[The problem] Retype all of the listing exactly, passing over any picture you find.

[Material provided]

%%

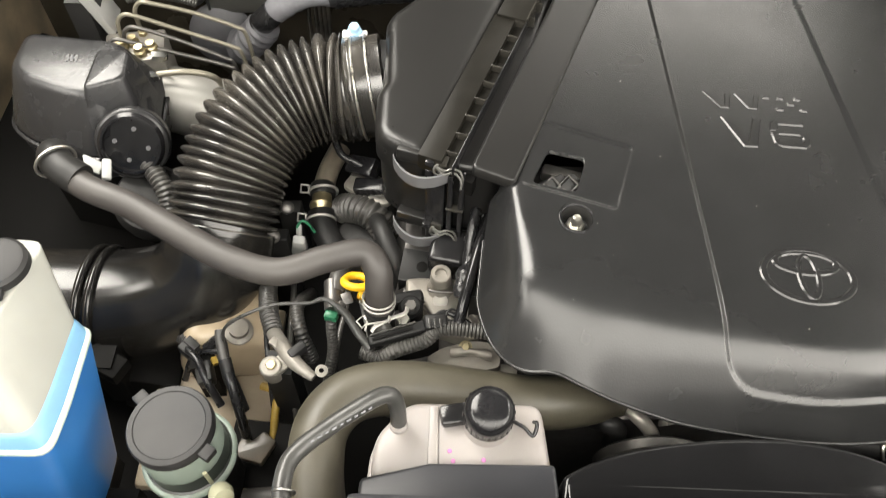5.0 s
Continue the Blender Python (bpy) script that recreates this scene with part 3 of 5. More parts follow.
# rear clip loops of the cover
for x in (0.275, 0.567):
    loop = bmesh.new()
    for dx in (-0.014, 0.0, 0.014):
        box((x + dx, 0.885, 0.972), (0.0045, 0.034, 0.006), (-8, 0, -12), into=loop)
    box((x - 0.002, 0.902, 0.974), (0.034, 0.006, 0.006), (0, 0, -12), into=loop)
    box((x, 0.868, 0.970), (0.034, 0.006, 0.006), (0, 0, -12), into=loop)
    part("clip_loop", loop, M_CAP, cover, "grey plastic clip loop")

# connectors seen through the opening
conn = thing("sensor_connector", (0.115, 0.50, 0.95), "black plastic wiring connectors below the cover opening", "connector")
part("connector_body", box((0.106, 0.492, 0.972), (0.026, 0.022, 0.03), (35, 10, 40)), M_BLACK, conn, bevel=0.002)
part("connector_body", box((0.124, 0.494, 0.971), (0.026, 0.020, 0.03), (30, -15, 50)), M_BLACK, conn, bevel=0.002)
part("connector_frame", ring((0.106, 0.486, 0.987), (0.1, -0.5, 1), 0.009, 0.0012, 4), M_LOOM, conn)
part("connector_frame", ring((0.124, 0.488, 0.986), (-0.1, -0.5, 1), 0.010, 0.0012, 4), M_LOOM, conn)
part("rail", box((0.125, 0.520, 0.958), (0.05, 0.016, 0.02), (0, 0, -18)), M_DARKSTEEL, conn, bevel=0.004)
part("bracket_base", box((0.115, 0.505, 0.905), (0.09, 0.07, 0.10)), M_BLACK, conn)

# ---- air cleaner box ----
air = thing("air_cleaner", (0.03, 0.70, 0.84), "black plastic air cleaner box with ribbed seam band", "air cleaner")
LID_L = [(-0.080, 0.738), (-0.058, 0.765), (0.047, 0.880), (0.108, 0.876), (0.062, 0.752), (-0.028, 0.512), (-0.062, 0.528), (-0.084, 0.546), (-0.084, 0.612), (-0.076, 0.628)]
LID_R = [(0.169, 0.890), (0.2195, 0.868), (0.0665, 0.484), (0.0205, 0.5035)]


def lid_height(poly, top, r, drop):
    def height(x, y):
        d = inside_distance(x, y, poly)[0]
        f = np.clip(r - d, 0, r)
        return top - drop * (1 - np.sqrt(np.clip(1 - (f / r) ** 2, 0, 1)))
    return height


left_out = rounded(LID_L, 0.014, 5)
part("lid", sheet(left_out, lid_height(left_out, 1.000, 0.014, 0.012), 0.004, skirt=0.030), M_BOX, air, "flat black lid half", sharp=60)
right_out = rounded(LID_R, 0.007, 4)
part("lid", sheet(right_out, lid_height(right_out, 0.9945, 0.0022, 0.0016), 0.0022, skirt=0.012), M_BOX, air, "flat black lid half beside the engine cover", sharp=60)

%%

[Exercise response]
5.0 s
Continue the Blender Python (bpy) script that recreates this scene with part 3 of 5. More parts follow.
# rear clip loops of the cover
for x in (0.275, 0.567):
    loop = bmesh.new()
    for dx in (-0.014, 0.0, 0.014):
        box((x + dx, 0.885, 0.972), (0.0045, 0.034, 0.006), (-8, 0, -12), into=loop)
    box((x - 0.002, 0.902, 0.974), (0.034, 0.006, 0.006), (0, 0, -12), into=loop)
    box((x, 0.868, 0.970), (0.034, 0.006, 0.006), (0, 0, -12), into=loop)
    part("clip_loop", loop, M_CAP, cover, "grey plastic clip loop")

# connectors seen through the opening
conn = thing("sensor_connector", (0.115, 0.50, 0.95), "black plastic wiring connectors below the cover opening", "connector")
part("connector_body", box((0.106, 0.492, 0.972), (0.026, 0.022, 0.03), (35, 10, 40)), M_BLACK, conn, bevel=0.002)
part("connector_body", box((0.124, 0.494, 0.971), (0.026, 0.020, 0.03), (30, -15, 50)), M_BLACK, conn, bevel=0.002)
part("connector_frame", ring((0.106, 0.486, 0.987), (0.1, -0.5, 1), 0.009, 0.0012, 4), M_LOOM, conn)
part("connector_frame", ring((0.124, 0.488, 0.986), (-0.1, -0.5, 1), 0.010, 0.0012, 4), M_LOOM, conn)
part("rail", box((0.125, 0.520, 0.958), (0.05, 0.016, 0.02), (0, 0, -18)), M_DARKSTEEL, conn, bevel=0.004)
part("bracket_base", box((0.115, 0.505, 0.905), (0.09, 0.07, 0.10)), M_BLACK, conn)

# ---- air cleaner box ----
air = thing("air_cleaner", (0.03, 0.70, 0.84), "black plastic air cleaner box with ribbed seam band", "air cleaner")
LID_L = [(-0.080, 0.738), (-0.058, 0.765), (0.047, 0.880), (0.108, 0.876), (0.062, 0.752), (-0.028, 0.512), (-0.062, 0.528), (-0.084, 0.546), (-0.084, 0.612), (-0.076, 0.628)]
LID_R = [(0.169, 0.890), (0.2195, 0.868), (0.0665, 0.484), (0.0205, 0.5035)]


def lid_height(poly, top, r, drop):
    def height(x, y):
        d = inside_distance(x, y, poly)[0]
        f = np.clip(r - d, 0, r)
        return top - drop * (1 - np.sqrt(np.clip(1 - (f / r) ** 2, 0, 1)))
    return height


left_out = rounded(LID_L, 0.014, 5)
part("lid", sheet(left_out, lid_height(left_out, 1.000, 0.014, 0.012), 0.004, skirt=0.030), M_BOX, air, "flat black lid half", sharp=60)
right_out = rounded(LID_R, 0.007, 4)
part("lid", sheet(right_out, lid_height(right_out, 0.9945, 0.0022, 0.0016), 0.0022, skirt=0.012), M_BOX, air, "flat black lid half beside the engine cover", sharp=60)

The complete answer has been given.